Si después de la destrucción de las granjas colectivas de Aragón el Partido Comunista fue obligado a modificar su política y a apoyar las colectividades también en otras regiones contra los antiguos propietarios que buscaban la devolución de la tierra confiscada,[36] esto se debió, no sólo al daño infligido a la economía rural y a la moral en el frente y en la retaguardia por su anterior política, sino también a otro factor importante: a pesar de lo mucho que el Partido Comunista necesitaba verse respaldado por los arrendatarios y propietarios pequeños y medios del campo antifranquista, no podía permitir que adquirieran demasiada fuerza, no fuera que, bajo la dirección de los republicanos liberales y en unión con las clases medias urbanas, intentaran tomar en sus propias manos los asuntos del Estado. A fin de dirigir la política interior y exterior conforme a las necesidades diplomáticas rusas, los comunistas mismos tenían que predominar sobre todos y esto sólo podían conseguirlo por medio de la manipulación cuidadosa de las piezas sobre el tablero; pues su influencia se basaba no sólo en la fuerza inherente de su propio partido, ciertamente poderoso, sino en el equilibrio cuidadoso de las fuerzas clasistas que, debido a sus mutuos antagonismos, no podían combinarse frente al árbitro que estaba entre ellos. Por tanto, si al principio era esencial para los comunistas destruir el poder de la extrema izquierda, mediante una alianza con los estratos medios de la población, no era menos importante en una etapa posterior impedir que estos estratos adquirieran demasiada fuerza y amenazaran la supremacía de su partido.
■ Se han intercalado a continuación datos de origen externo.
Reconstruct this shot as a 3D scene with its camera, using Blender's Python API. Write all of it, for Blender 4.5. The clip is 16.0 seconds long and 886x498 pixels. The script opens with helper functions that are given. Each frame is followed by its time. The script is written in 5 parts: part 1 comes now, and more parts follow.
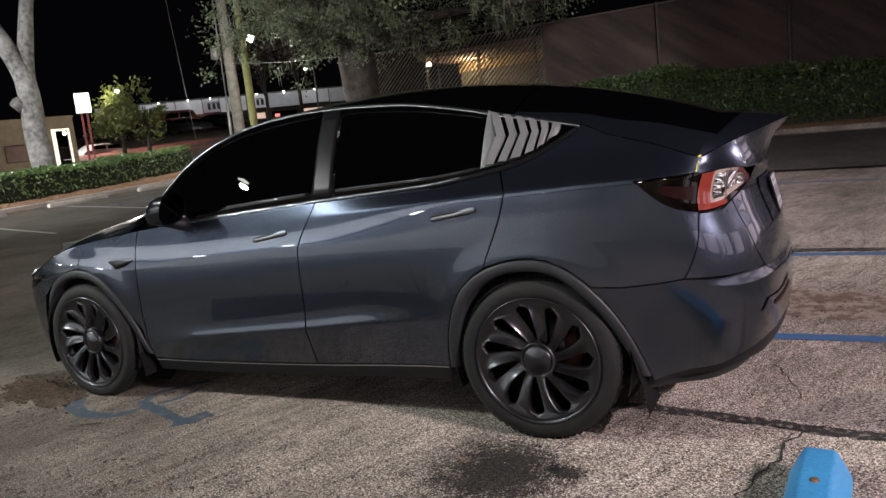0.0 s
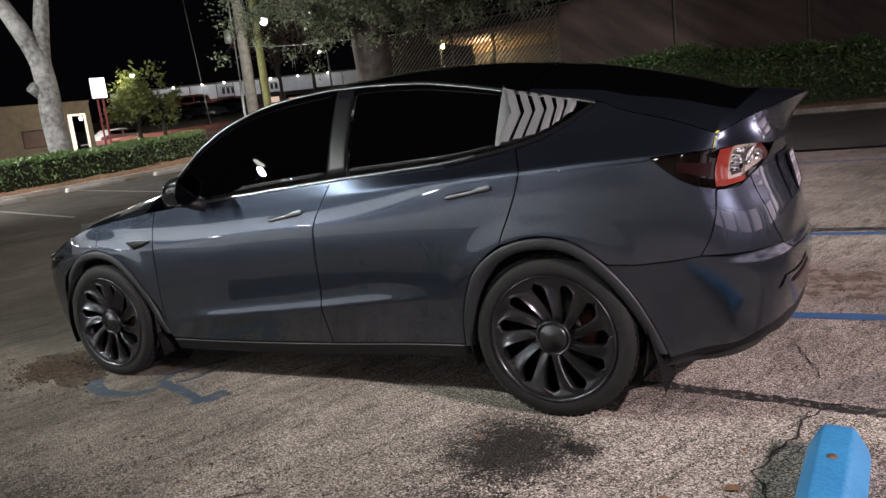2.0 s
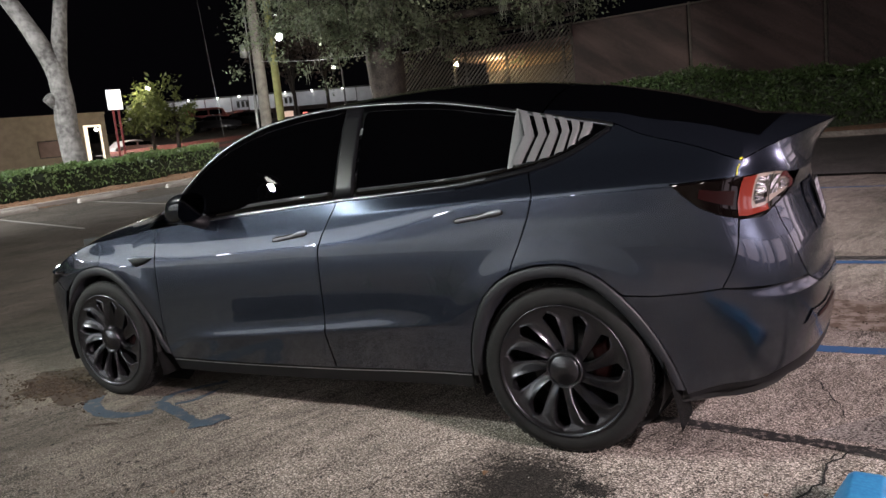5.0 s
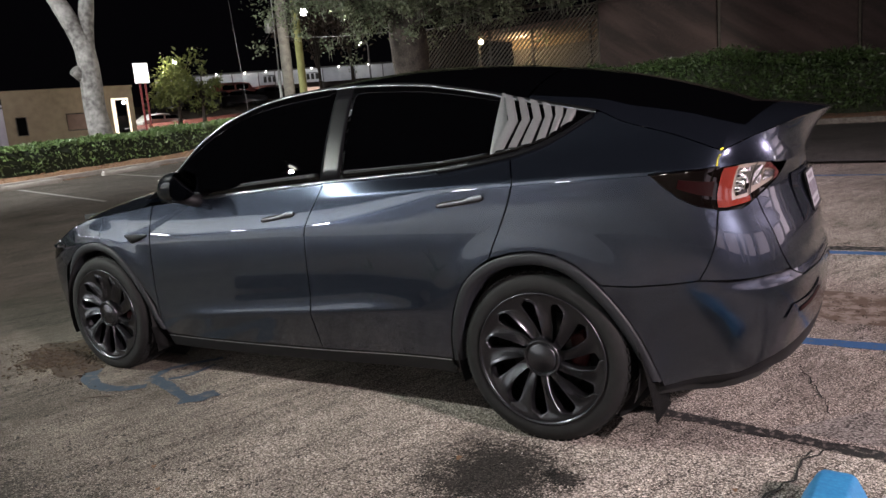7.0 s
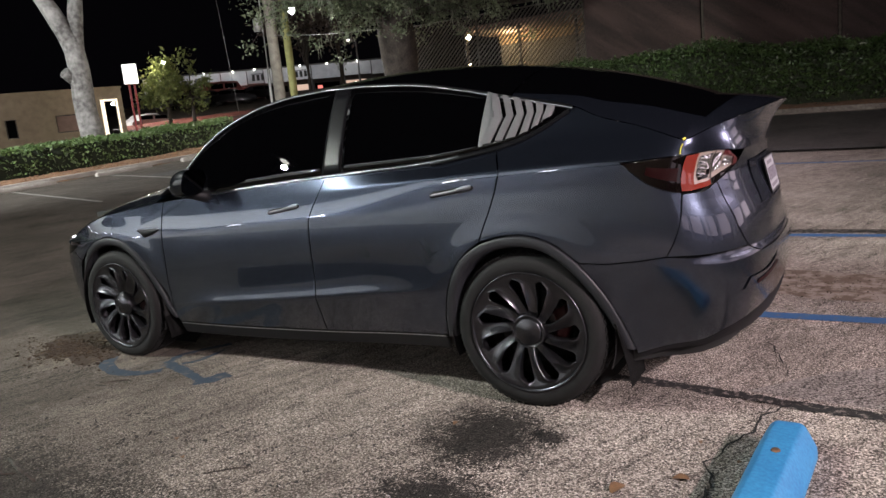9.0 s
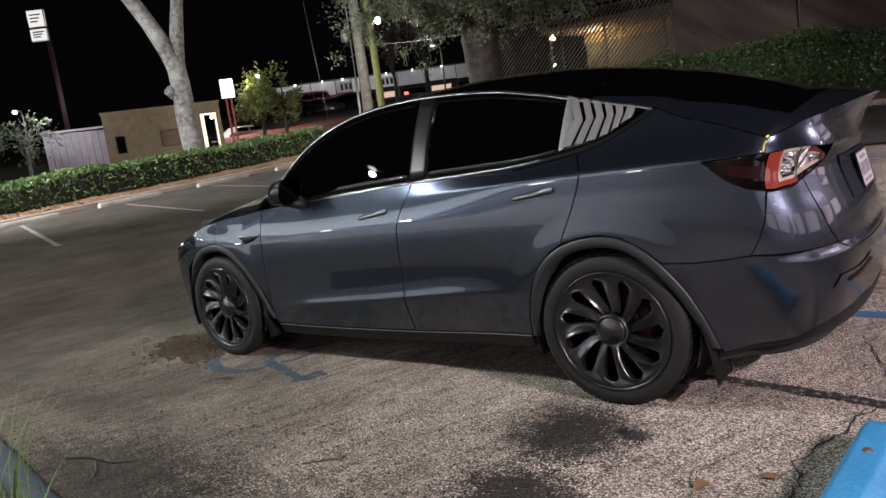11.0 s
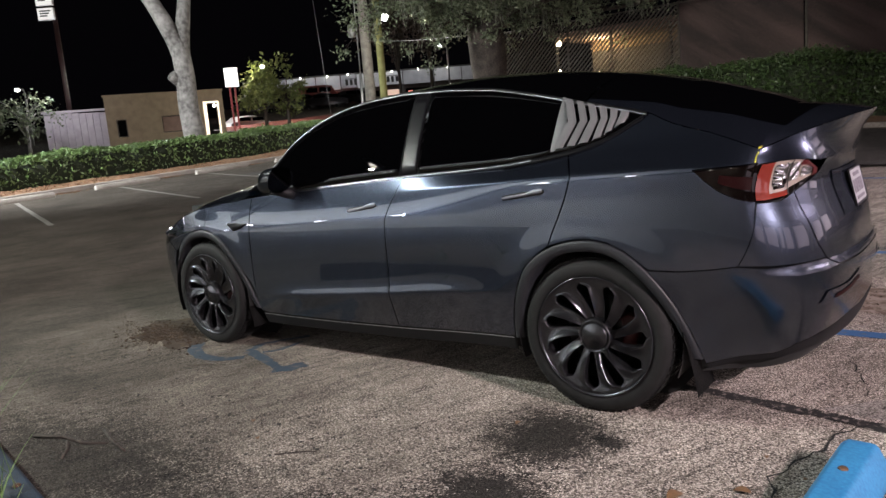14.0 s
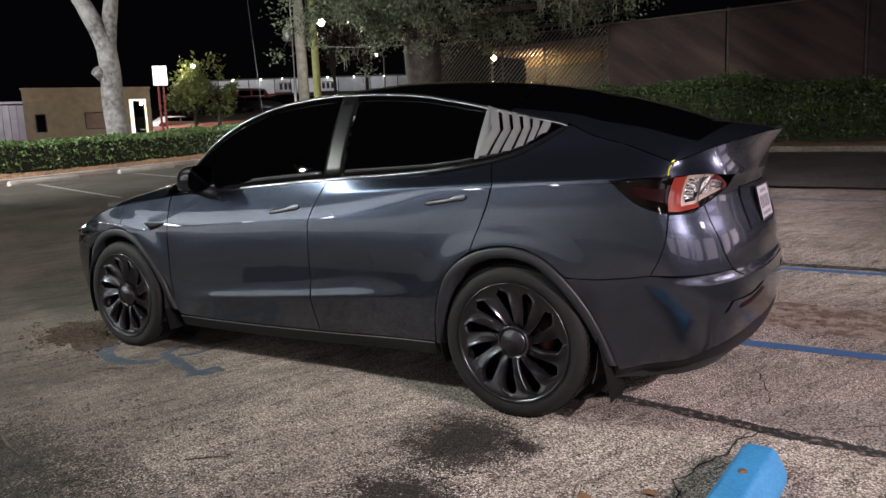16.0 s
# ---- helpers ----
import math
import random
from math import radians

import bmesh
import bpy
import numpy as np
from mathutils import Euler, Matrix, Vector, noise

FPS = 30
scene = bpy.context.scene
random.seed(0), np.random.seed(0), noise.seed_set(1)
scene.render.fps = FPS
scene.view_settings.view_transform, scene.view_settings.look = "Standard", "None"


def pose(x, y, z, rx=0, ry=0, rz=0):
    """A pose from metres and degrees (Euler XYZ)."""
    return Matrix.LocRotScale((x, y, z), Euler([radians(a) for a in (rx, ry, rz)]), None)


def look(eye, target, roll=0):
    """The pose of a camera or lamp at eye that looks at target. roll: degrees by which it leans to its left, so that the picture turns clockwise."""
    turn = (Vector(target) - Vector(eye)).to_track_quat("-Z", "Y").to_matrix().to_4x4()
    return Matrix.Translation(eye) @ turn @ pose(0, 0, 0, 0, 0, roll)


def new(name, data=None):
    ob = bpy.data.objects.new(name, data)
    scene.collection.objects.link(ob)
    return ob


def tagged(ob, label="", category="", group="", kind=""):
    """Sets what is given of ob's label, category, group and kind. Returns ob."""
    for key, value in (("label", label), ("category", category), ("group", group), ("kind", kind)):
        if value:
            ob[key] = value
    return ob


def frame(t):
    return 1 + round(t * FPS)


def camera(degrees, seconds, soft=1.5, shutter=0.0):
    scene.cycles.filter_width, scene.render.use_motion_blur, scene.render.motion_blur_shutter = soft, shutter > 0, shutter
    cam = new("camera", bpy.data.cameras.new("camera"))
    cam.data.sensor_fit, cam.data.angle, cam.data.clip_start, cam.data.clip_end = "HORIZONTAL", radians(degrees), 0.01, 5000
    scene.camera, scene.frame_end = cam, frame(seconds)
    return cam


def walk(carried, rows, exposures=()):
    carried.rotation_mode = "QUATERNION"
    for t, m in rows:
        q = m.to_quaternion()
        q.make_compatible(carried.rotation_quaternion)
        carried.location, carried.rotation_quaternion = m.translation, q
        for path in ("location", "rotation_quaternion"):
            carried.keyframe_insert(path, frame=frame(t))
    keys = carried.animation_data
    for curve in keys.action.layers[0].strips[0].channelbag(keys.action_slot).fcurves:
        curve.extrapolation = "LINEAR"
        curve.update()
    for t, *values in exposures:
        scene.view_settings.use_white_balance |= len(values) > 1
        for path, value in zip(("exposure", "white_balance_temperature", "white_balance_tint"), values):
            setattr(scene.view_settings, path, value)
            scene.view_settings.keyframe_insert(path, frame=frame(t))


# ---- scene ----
import functools

cam = camera(62.6, 16.0)
PATH = [
    (0, (1.091, -3.797, 1.352), (0.178, -2.043, 1.052), -6.3),
    (0.5, (1.096, -3.79, 1.36), (0.201, -2.031, 1.039), -6.7),
    (1, (1.093, -3.787, 1.358), (0.181, -2.039, 1.022), -6.8),
    (1.5, (1.092, -3.778, 1.343), (0.167, -2.038, 0.998), -6.6),
    (2, (1.087, -3.8, 1.33), (0.138, -2.073, 0.99), -6.7),
    (2.5, (1.084, -3.804, 1.333), (0.119, -2.084, 1.003), -6.6),
    (3, (1.084, -3.813, 1.349), (0.095, -2.105, 1.024), -6.4),
    (3.5, (1.091, -3.809, 1.342), (0.088, -2.107, 1.03), -6.1),
    (4, (1.082, -3.807, 1.333), (0.078, -2.102, 1.04), -6.3),
    (6.3, (0.996, -3.513, 1.368), (0.061, -1.773, 1.056), -4.7),
    (6.5, (1.036, -3.527, 1.367), (0.072, -1.806, 1.035), -4.7),
    (7, (1.192, -3.579, 1.355), (0.161, -1.901, 1.010), -4.8),
    (7.5, (1.256, -3.693, 1.364), (0.225, -2.014, 1.016), -5.3),
    (8, (1.248, -3.820, 1.353), (0.248, -2.126, 0.992), -5.6),
    (10.3, (1.479, -3.879, 1.38), (0.343, -2.264, 1.059), -7.9),
    (10.5, (1.458, -3.901, 1.378), (0.278, -2.317, 1.061), -8.0),
    (11, (1.418, -3.936, 1.379), (0.208, -2.377, 1.055), -7.8),
    (11.5, (1.439, -3.938, 1.37), (0.215, -2.393, 1.032), -7.5),
    (12, (1.498, -3.917, 1.36), (0.256, -2.39, 1.004), -7.1),
    (12.5, (1.518, -3.905, 1.353), (0.265, -2.39, 0.983), -7.0),
    (13, (1.503, -3.905, 1.359), (0.247, -2.395, 0.982), -6.8),
    (13.5, (1.463, -3.905, 1.354), (0.222, -2.378, 0.993), -6.1),
    (14, (1.438, -3.882, 1.348), (0.235, -2.318, 1.025), -4.8),
    (14.5, (1.456, -3.869, 1.326), (0.301, -2.263, 1.032), -3.5),
    (15, (1.472, -3.858, 1.326), (0.359, -2.225, 1.02), -3.2),
    (15.5, (1.473, -3.858, 1.324), (0.392, -2.204, 1.013), -2.8),
    (16, (1.476, -3.856, 1.319), (0.425, -2.183, 1.011), -2.5),
]
walk(cam, [(t, look(eye, target, roll)) for t, eye, target, roll in PATH])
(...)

Pero ningún intento de los comunistas por equilibrar una clase contra otra podía tener éxito por mucho tiempo, a menos que pudieran apoderarse del control de las fuerzas armadas, tanto en el frente como en la retaguardia, e integrar las milicias revolucionarias independientes en un ejército regular, bajo el mando de un cuadro de oficiales y comisarios políticos dóciles a sus deseos.